Kolář experimented with a number of techniques—some developed by others, some newly developed by him. One of those methods—“crumplage” (crumple + collage)—involved taking found images from books and newspapers and altering them. The impulse for this was beyond producing Dadaist or Surrealist pictures but was intended to convey senses of loss and beginnings:
"Crumplage doesn’t work all that well with dry paper. It has to be properly moistened and the work done quickly. Crumpling must be done fast and carefully, and it’s difficult to predict results with this technique because it’s always the brother of chance. Because the moist paper is crumpled and the work has to be finished fast, hardly any adjusting can be done. Its meaning can be demonstrated on yourself, in that I think each one of us is burdened by countless moments when something has collapsed and we have to get on with our lives, even if reluctantly—don’t we all live with something broken inside? . . . [C]an we then say with any certainty that destruction doesn’t represent the beginning of something new?”

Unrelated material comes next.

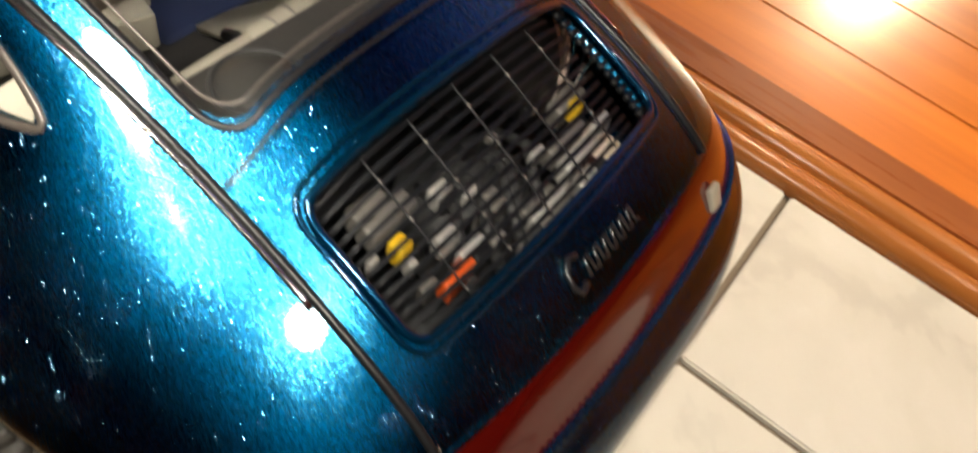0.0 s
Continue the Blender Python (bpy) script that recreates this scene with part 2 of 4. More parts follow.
def marble_stone(name):
    m = bpy.data.materials.new(name)
    m.use_nodes = True
    nt = m.node_tree
    p = nt.nodes["Principled BSDF"]
    co = nt.nodes.new("ShaderNodeTexCoord")
    warp = nt.nodes.new("ShaderNodeTexNoise")
    warp.inputs["Scale"].default_value, warp.inputs["Detail"].default_value = 6, 6
    nt.links.new(co.outputs["Object"], warp.inputs["Vector"])
    mad = nt.nodes.new("ShaderNodeVectorMath")
    mad.operation, mad.inputs[1].default_value = "MULTIPLY_ADD", (.25, .25, .25)
    nt.links.new(warp.outputs["Color"], mad.inputs[0])
    nt.links.new(co.outputs["Object"], mad.inputs[2])
    vein = nt.nodes.new("ShaderNodeTexWave")
    vein.bands_direction = "DIAGONAL"
    vein.inputs["Scale"].default_value, vein.inputs["Distortion"].default_value = 2.4, 9
    vein.inputs["Detail"].default_value, vein.inputs["Detail Scale"].default_value = 5, 2.2
    nt.links.new(mad.outputs[0], vein.inputs["Vector"])
    r = nt.nodes.new("ShaderNodeValToRGB")
    r.color_ramp.elements[0].position, r.color_ramp.elements[0].color = 0, (.67, .64, .58, 1)
    r.color_ramp.elements[1].position, r.color_ramp.elements[1].color = .07, (.74, .71, .64, 1)
    e = r.color_ramp.elements.new(.5)
    e.color = (.79, .76, .70, 1)
    nt.links.new(vein.outputs["Fac"], r.inputs[0])
    cloud = nt.nodes.new("ShaderNodeTexNoise")
    cloud.inputs["Scale"].default_value, cloud.inputs["Detail"].default_value = 14, 8
    nt.links.new(co.outputs["Object"], cloud.inputs["Vector"])
    mix = nt.nodes.new("ShaderNodeMix")
    mix.data_type, mix.blend_type = "RGBA", "MULTIPLY"
    mix.inputs[0].default_value = .12
    nt.links.new(r.outputs[0], mix.inputs[6])
    nt.links.new(cloud.outputs["Fac"], mix.inputs[7])
    nt.links.new(mix.outputs[2], p.inputs["Base Color"])
    p.inputs["Roughness"].default_value = .22
    return m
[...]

“My intention was to create something that should be more than read, so that what we call poetry could be felt. . . [T]he word wasn’t enough for me. I felt it were charged with an energy different from what had thus far been utilized.”
The following 60 pages or so make up the work “Kafka’s Prague” (1977-1978) to illustrate the broken and potential for new. One of my favorite lines from Kafka quoted in this work: “. . . as long as you do not stop climbing, the steps will not stop, they will grow upwards under your climbing feet.”
A tip of the hat to Twisted Spoon Press for publishing these works. Twisted Spoon was founded nearly 30 years ago in Prague by a group of ex-pats (if I recall right) dedicated to making available to English speakers writers from the Czech Republic and Central Europe unknown or underrepresented in English translations. My general rule of thumb is, if Twisted Spoon publishes it, it’ll be worth reading.